| Classification | Edible Anomalies, Breakfast Quantum Paradox |
|---|---|
| Common Name | Micro-pancakes, Derp-cakes, Tiny Flap-Jacks |
| Scientific Name | Pancakus Minimus Incredibilis |
| Known For | Causing Temporal Anomalies, Existential Gaps |
| Primary Habitat | Breakfast Table, Occasionally Pocket Dimension |
| Discovery Date | Circa 1742 (retroactively) |
| Threat Level | Minimal (to humans), High (to Spoon Gravitas) |
Summary Micro-pancakes are not merely small; they are a fundamental assertion of smallness itself, existing primarily to challenge our perception of surface tension and the very concept of "breakfast." Often mistaken for elaborate crumb formations or particularly dense dust bunnies, these diminutive discs of alleged batter possess a unique gravitational pull that disproportionately affects syrup viscosity. Derpedia scholars posit they are less a food item and more a culinary optical illusion designed by an unknown, possibly bored, cosmic entity to test our patience and our ability to wield a fork with surgical precision. Their very existence is a defiant whisper in the cacophony of normal-sized breakfast items, often inducing a mild form of portion-size dysmorphia.
Origin/History The precise origin of micro-pancakes remains fiercely debated among Derpedia's most esteemed (and wrong) historians. While popular folklore attributes their creation to a distracted chef accidentally pouring batter through a pinhole singularity, leading to instantaneous miniaturization, current research points to a more complex narrative. Evidence suggests micro-pancakes didn't evolve from their larger counterparts, but rather devolved – a radical act of self-preservation where individual flavor molecules coalesced into smaller, more efficient units to avoid the existential dread of being just "another pancake." The earliest known "discovery" occurred when a renowned Gastronomic Philosopher, Lord Reginald Crumblebottom, observed his breakfast spontaneously shrinking during a particularly dull sermon, leading him to conclude the pancakes were 'ashamed' of their own existence and attempting to escape reality.

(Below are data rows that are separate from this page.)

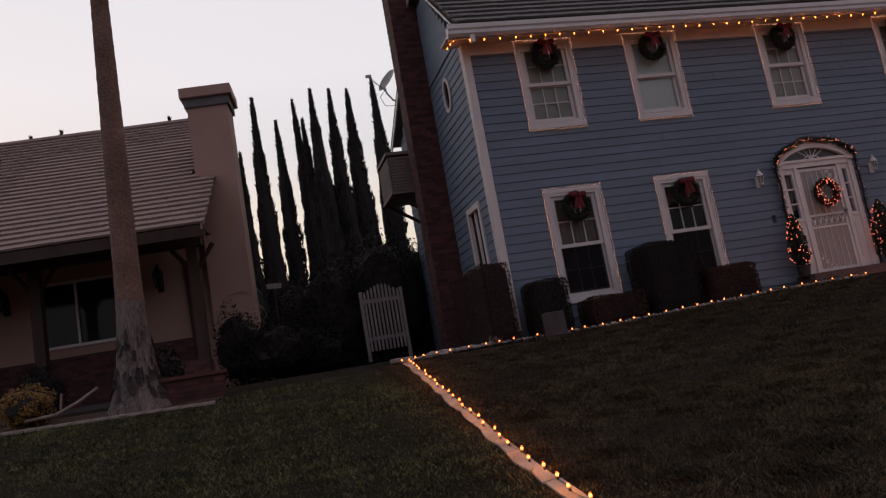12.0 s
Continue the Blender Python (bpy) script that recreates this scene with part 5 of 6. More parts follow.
def shrub(c, s, label, material, n, size=0.035, seed=1, name="shrub", core=0.72, group="", cat="shrub"):
    """A loose shrub: stems, a dark heart and leaves with an uneven outline."""
    q = np.random.default_rng(seed)
    t = thing(name, label, cat, group, m=pose(*c))
    b = bmesh.new()
    for k in range(5):
        a = q.uniform(0, 6.28)
        tube(b, [(0, 0, 0), (0.3 * s[0] * math.cos(a), 0.3 * s[1] * math.sin(a), s[2] * 0.6), (0.7 * s[0] * math.cos(a), 0.7 * s[1] * math.sin(a), s[2] * 1.3)], [0.03, 0.02, 0.008], 5)
    part("stem", b, M_TWIG if material is M_BLOOM else M_WOODDK, t)
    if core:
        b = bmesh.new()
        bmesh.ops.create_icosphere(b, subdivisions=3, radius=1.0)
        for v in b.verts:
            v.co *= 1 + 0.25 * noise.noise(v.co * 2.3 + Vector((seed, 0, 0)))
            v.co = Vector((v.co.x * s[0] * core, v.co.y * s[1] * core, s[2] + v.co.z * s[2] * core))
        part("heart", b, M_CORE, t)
    d = q.normal(0, 1, (n, 3))
    d /= np.linalg.norm(d, axis=1)[:, None]
    lump = 1 + 0.16 * np.sin(4 * d[:, 0] + seed) * np.sin(5 * d[:, 2] + 2) + 0.12 * np.sin(9 * d[:, 1] + 3 * d[:, 2])
    rr = lump * q.uniform(0.62, 1.02, n)
    p = d * rr[:, None] * np.array(s) + np.array([0, 0, s[2]])
    v, f = leaf_cloud(n, p, d, size, q)
    tagged(raw("foliage", v, f, material, t), kind="stuff")
    return t


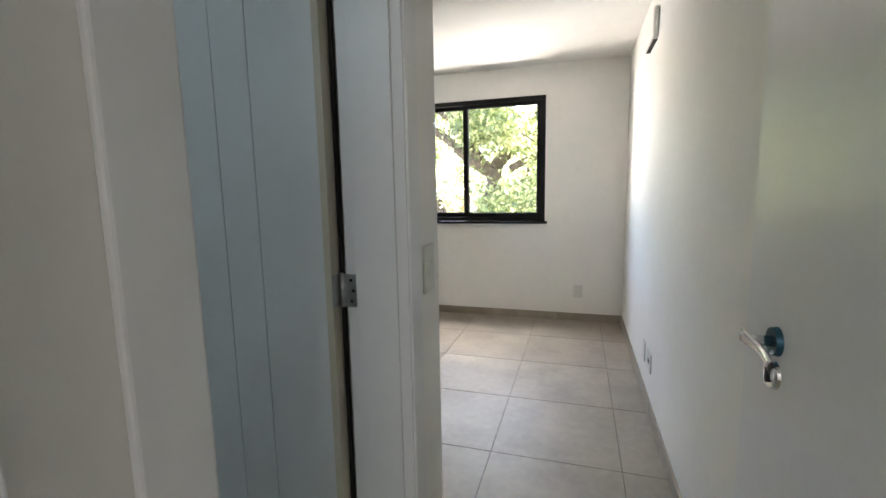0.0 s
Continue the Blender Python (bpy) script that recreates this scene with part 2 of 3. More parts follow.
# ---- the room's plan ----
XL, YB, ZC = -3.01, -3.10, 2.385      # far side wall, back wall, ceiling
XC, XD = -0.78, -0.93                 # corridor wall faces
DY0, DY1 = -3.93, -3.33               # bathroom doorway
EY0, EY1 = -4.22, -4.10               # entrance wall
WX0, WX1, WZ0, WZ1 = -2.268, -0.712, 0.955, 2.120  # window opening
HX0, HX1, HY = -1.6, 0.9, -6.4        # hall

structure("wall_north", boxes([(XL - 0.15, WX0, 0, 0.15, -0.3, ZC + 0.3), (WX1, 0.22, 0, 0.15, -0.3, ZC + 0.3), (WX0, WX1, 0, 0.15, -0.3, WZ0 - 0.03), (WX0, WX1, 0, 0.15, WZ1, ZC + 0.3)]), PAINT, "smooth white painted bedroom wall around the window", "wall")
structure("wall_east", boxes([(0, 0.15, EY0, 0, -0.1, ZC + 0.1)]), PAINT, "smooth white painted side wall of the bedroom", "wall")
structure("wall_west", boxes([(XL - 0.15, XL, YB - 0.12, 0, -0.1, ZC + 0.1)]), PAINT, "smooth white painted wall meeting the window wall", "wall")
structure("wall_south", boxes([(XL, XD, YB - 0.12, YB, -0.1, ZC + 0.1)]), PAINT, "plain white painted wall behind the bedroom corner", "wall")
structure("wall_corridor", boxes([(XD, XC, DY1, YB, -0.1, ZC + 0.1), (XD, XC, EY0, DY0, -0.1, ZC + 0.1), (XD, XC, DY0, DY1, 2.13, ZC + 0.1)], 0.003), PAINT, "white painted corridor wall with a doorway through it", "wall")
structure("wall_entrance", boxes([(XC, -0.03, EY0, EY1, 2.13, ZC + 0.1), (-0.03, 0, EY0, EY1, -0.1, 2.13)]), PAINT, "white painted wall above the entrance door", "wall")
structure("wall_bathroom", boxes([(-2.45, -2.3, -5.5, YB - 0.12, -0.1, ZC + 0.1), (-2.3, HX0, -5.5, -5.35, -0.1, ZC + 0.1), (HX0 - 0.0, XD, EY0 - 0.02, EY0 + 0.1, -0.1, -0.05)]), PAINT, "plain pale walls closing the small bathroom", "wall")
structure("wall_hall", boxes([(HX0 - 0.1, HX0, HY, EY0 - 0.9, -0.1, ZC + 0.1), (HX1, HX1 + 0.1, HY, EY0, -0.1, ZC + 0.1), (HX0, HX1, HY - 0.1, HY, -0.1, ZC + 0.1), (0.15, HX1, EY0, EY0 + 0.1, -0.1, ZC + 0.1), (HX0, XD, EY0 - 0.9, EY0 - 0.8, -0.1, ZC + 0.1), (XD, XC, EY0 - 0.9, EY0 - 0.0, -0.1, ZC + 0.1)]), PAINT, "plain white walls of the hall outside the bedroom", "wall")
structure("ceiling", boxes([(XL - 0.15, HX1 + 0.1, HY - 0.1, 0.0, ZC, ZC + 0.15)]), CEIL, "flat white painted plaster ceiling", "ceiling")
floor = structure("floor", boxes([(XL - 0.15, HX1, HY, 0.0, -0.12, -0.004)]), GROUT, "beige porcelain tile floor with thin dark joints", "floor")

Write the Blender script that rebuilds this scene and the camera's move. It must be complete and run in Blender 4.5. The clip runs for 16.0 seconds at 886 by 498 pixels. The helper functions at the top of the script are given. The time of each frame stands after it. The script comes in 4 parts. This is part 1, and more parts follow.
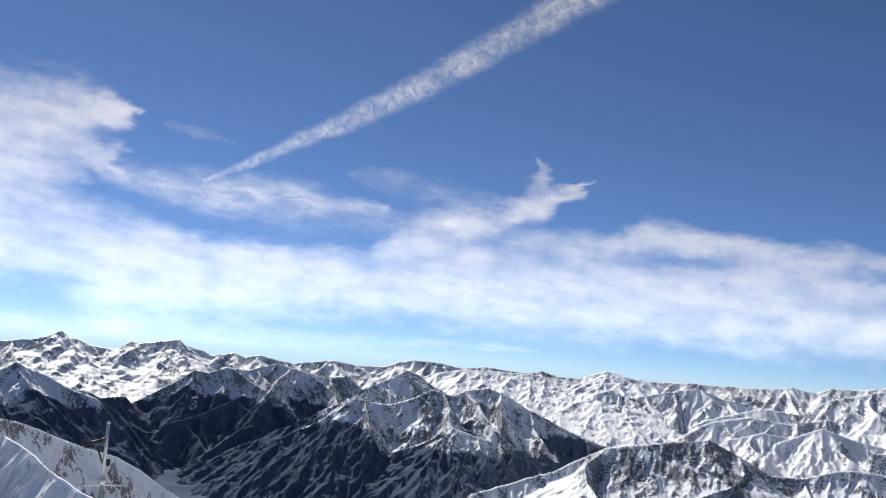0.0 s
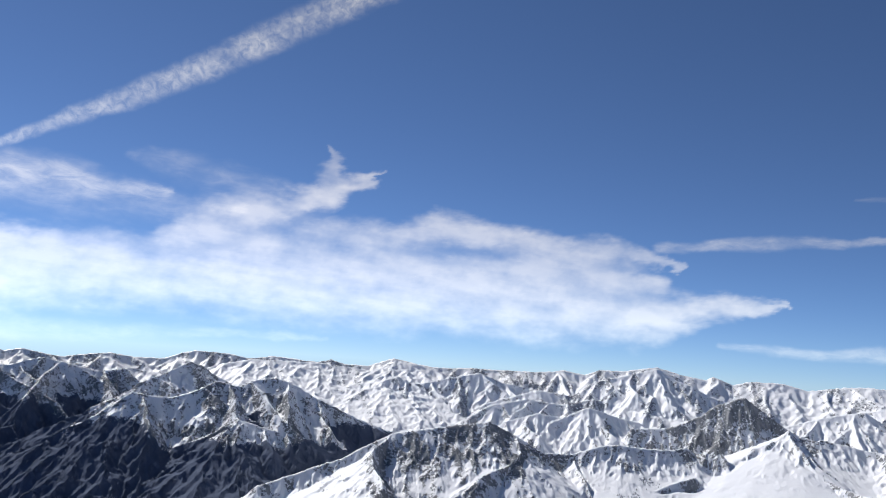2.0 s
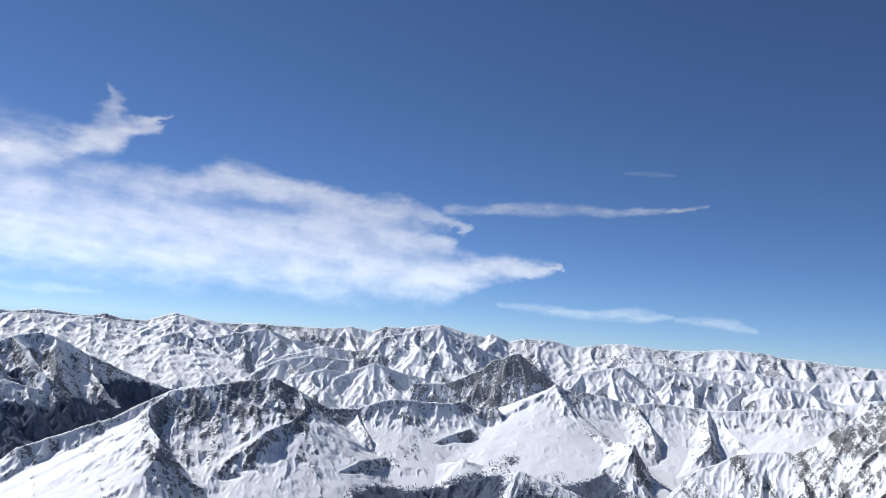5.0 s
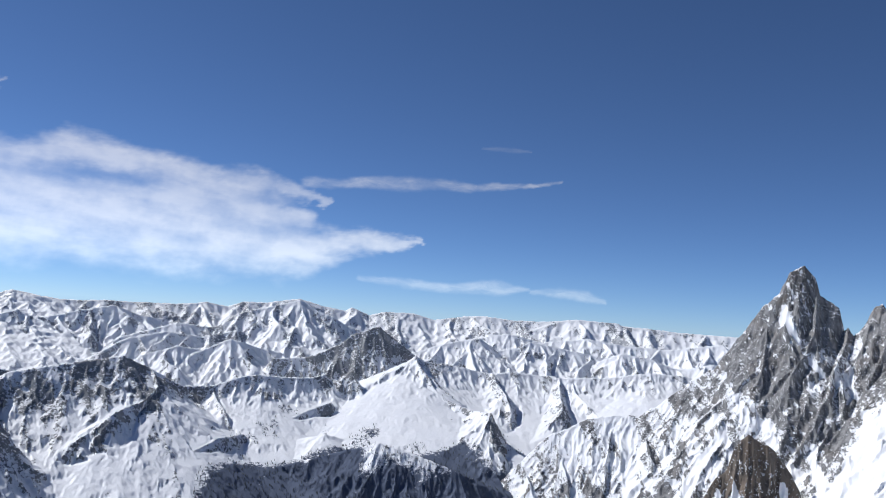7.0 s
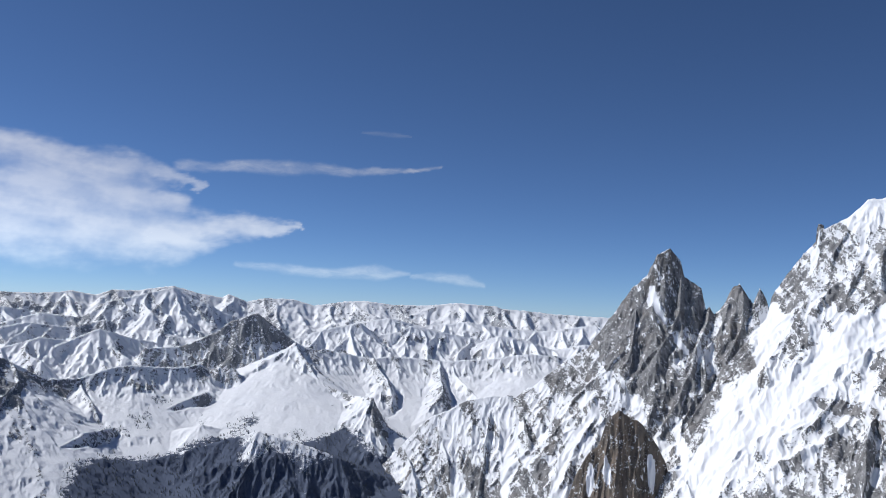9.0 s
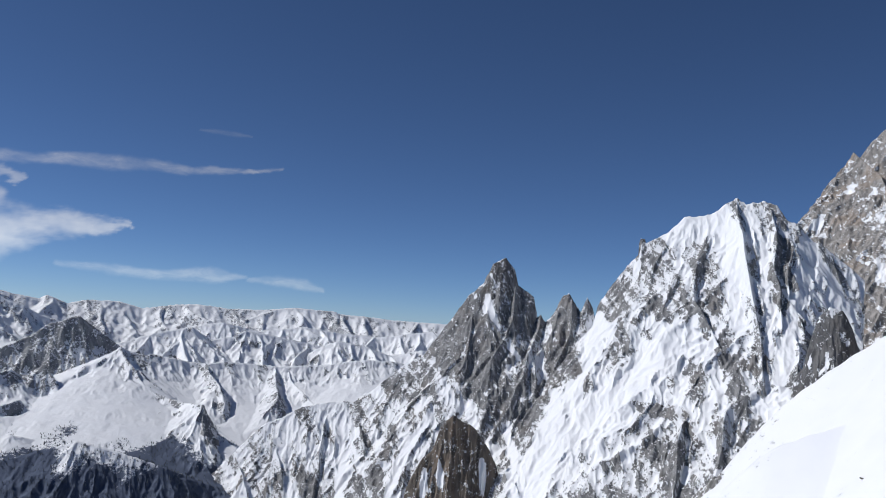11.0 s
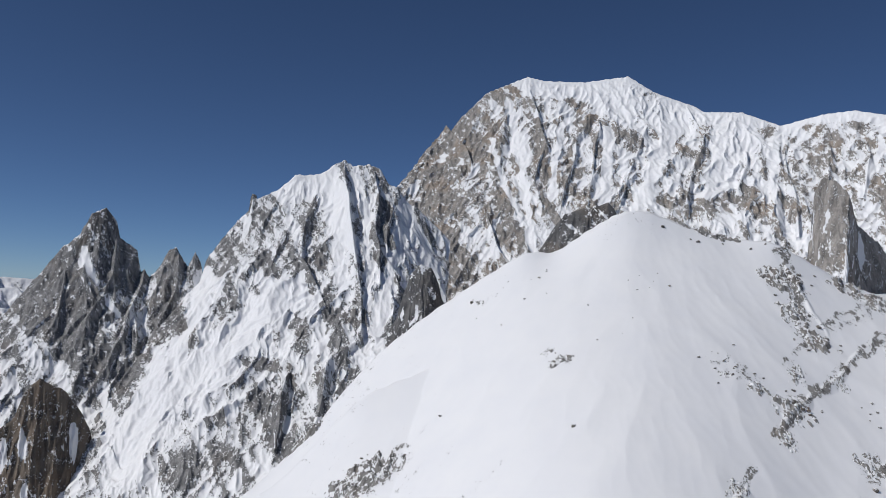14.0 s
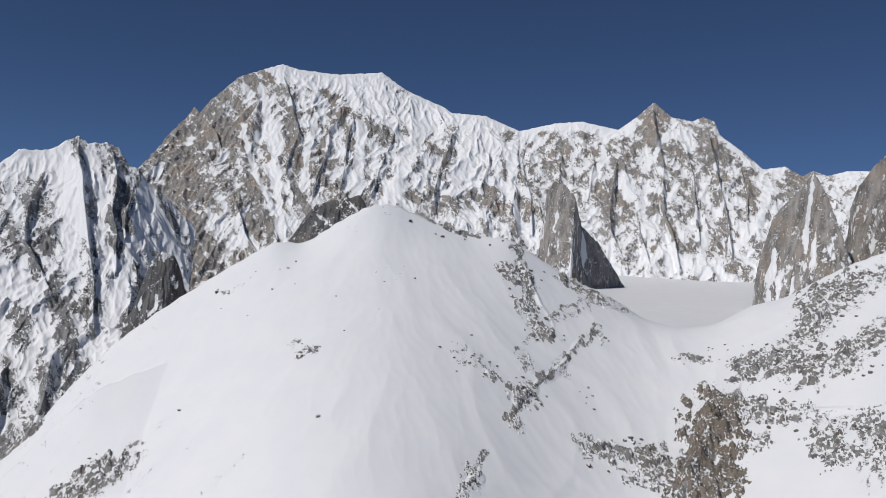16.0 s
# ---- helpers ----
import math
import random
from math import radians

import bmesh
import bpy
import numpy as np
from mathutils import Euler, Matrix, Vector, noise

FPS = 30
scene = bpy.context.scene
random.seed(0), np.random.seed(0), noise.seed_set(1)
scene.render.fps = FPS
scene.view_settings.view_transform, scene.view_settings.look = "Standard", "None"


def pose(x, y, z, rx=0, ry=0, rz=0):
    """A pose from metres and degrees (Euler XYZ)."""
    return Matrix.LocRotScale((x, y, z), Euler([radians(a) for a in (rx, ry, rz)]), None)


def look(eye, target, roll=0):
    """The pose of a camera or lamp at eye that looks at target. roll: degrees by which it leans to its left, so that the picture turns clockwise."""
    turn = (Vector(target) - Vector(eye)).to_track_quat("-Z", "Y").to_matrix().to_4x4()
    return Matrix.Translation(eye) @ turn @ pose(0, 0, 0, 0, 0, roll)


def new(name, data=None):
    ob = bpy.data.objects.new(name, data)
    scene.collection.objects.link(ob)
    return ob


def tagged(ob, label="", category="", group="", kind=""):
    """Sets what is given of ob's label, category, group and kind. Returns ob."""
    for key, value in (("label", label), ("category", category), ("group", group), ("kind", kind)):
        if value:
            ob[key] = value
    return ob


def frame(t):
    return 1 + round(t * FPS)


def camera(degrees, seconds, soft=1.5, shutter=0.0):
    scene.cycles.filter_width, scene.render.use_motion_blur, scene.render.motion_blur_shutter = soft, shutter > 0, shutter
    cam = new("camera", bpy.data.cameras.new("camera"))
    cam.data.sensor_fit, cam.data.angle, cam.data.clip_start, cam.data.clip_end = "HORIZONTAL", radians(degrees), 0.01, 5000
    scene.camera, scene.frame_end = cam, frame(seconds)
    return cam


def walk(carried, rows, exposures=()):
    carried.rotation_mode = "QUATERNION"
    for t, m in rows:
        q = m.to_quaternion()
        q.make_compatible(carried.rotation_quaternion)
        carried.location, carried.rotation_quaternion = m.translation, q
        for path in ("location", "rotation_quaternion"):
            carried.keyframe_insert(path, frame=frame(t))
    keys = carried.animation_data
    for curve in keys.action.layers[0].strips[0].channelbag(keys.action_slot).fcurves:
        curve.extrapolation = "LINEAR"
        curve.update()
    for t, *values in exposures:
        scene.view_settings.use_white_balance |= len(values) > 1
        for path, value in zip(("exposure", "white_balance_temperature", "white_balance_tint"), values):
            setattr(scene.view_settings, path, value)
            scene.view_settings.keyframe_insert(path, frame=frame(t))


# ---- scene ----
# The camera turns on the spot at arm's length; directions below are (azimuth, elevation) in degrees from its eye.
EYE = 1.6
ARM = 0.6
cam = camera(55.82, 16.0, soft=0.85)
ROWS = [
    (0.0, 0.00, 7.55, -4.76),
    (0.5, -2.60, 7.10, -4.45),
    (1.0, -5.05, 7.19, -4.07),
    (1.5, -9.36, 7.85, -3.70),
    (2.0, -14.29, 7.81, -3.70),
    (2.5, -17.81, 6.72, -3.89),
    (3.0, -21.24, 6.03, -3.59),
    (3.5, -23.88, 5.97, -3.92),
    (6.0, -33.08, 5.70, -3.57),
    (6.5, -36.20, 5.51, -3.32),
    (7.0, -38.23, 4.65, -3.36),
    (7.5, -39.52, 3.40, -3.07),
    (8.0, -42.08, 3.43, -2.51),
    (8.5, -44.95, 4.18, -1.86),
    (9.0, -46.37, 4.01, -2.46),
    (9.5, -49.69, 4.22, -2.87),
    (12.0, -64.14, 4.83, -3.47),
    (12.5, -69.54, 4.70, -3.59),
    (13.0, -74.90, 4.54, -3.02),
    (13.5, -78.36, 3.59, -3.06),
    (14.0, -83.68, 3.33, -3.08),
    (14.5, -88.32, 3.77, -3.16),
    (15.0, -90.85, 3.05, -3.50),
    (15.5, -95.78, 3.15, -3.54),
    (16.0, -100.78, 3.72, -3.69),
]
walk(cam, [(t, pose(ARM * math.sin(radians(-yaw)), ARM * (math.cos(radians(yaw)) - 1), EYE, 90 + pitch, roll, yaw)) for t, yaw, pitch, roll in ROWS],
     exposures=[(0.0, 0.2, 6550, 10), (3.5, 0.16, 6330, 10), (8.0, 0.03, 6150, 10), (12.0, -0.42, 6300, 10), (14.5, -0.62, 6500, 10), (16.0, -0.64, 6600, 10)])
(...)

Controversy The controversy surrounding micro-pancakes is as vast and dense as their larger cousins. The primary debate rages over their true classification: are they legitimate food, or merely highly edible molecular curiosities? Some factions argue that the sheer effort required to butter and syrup each individual micro-pancake outweighs any potential caloric benefit, rendering them an act of culinary futility. This has led to the "Spoon vs. Tweezer" war, a bitter ideological struggle over the appropriate utensil for consumption, often resulting in minor injuries or breakfast plate riots. Furthermore, conspiracy theorists believe micro-pancakes are a secret communication medium for Subterranean Breakfast Organisms, their intricate bubble patterns forming complex Morse Code messages about impending Coffee Cataclysms. The most profound controversy, however, centers on the "Missing Syrup Phenomenon," where an inordinate amount of syrup applied to micro-pancakes appears to simply vanish, leading some to speculate they are miniature black holes for condiments or portals to the Maple Syrup Dimension.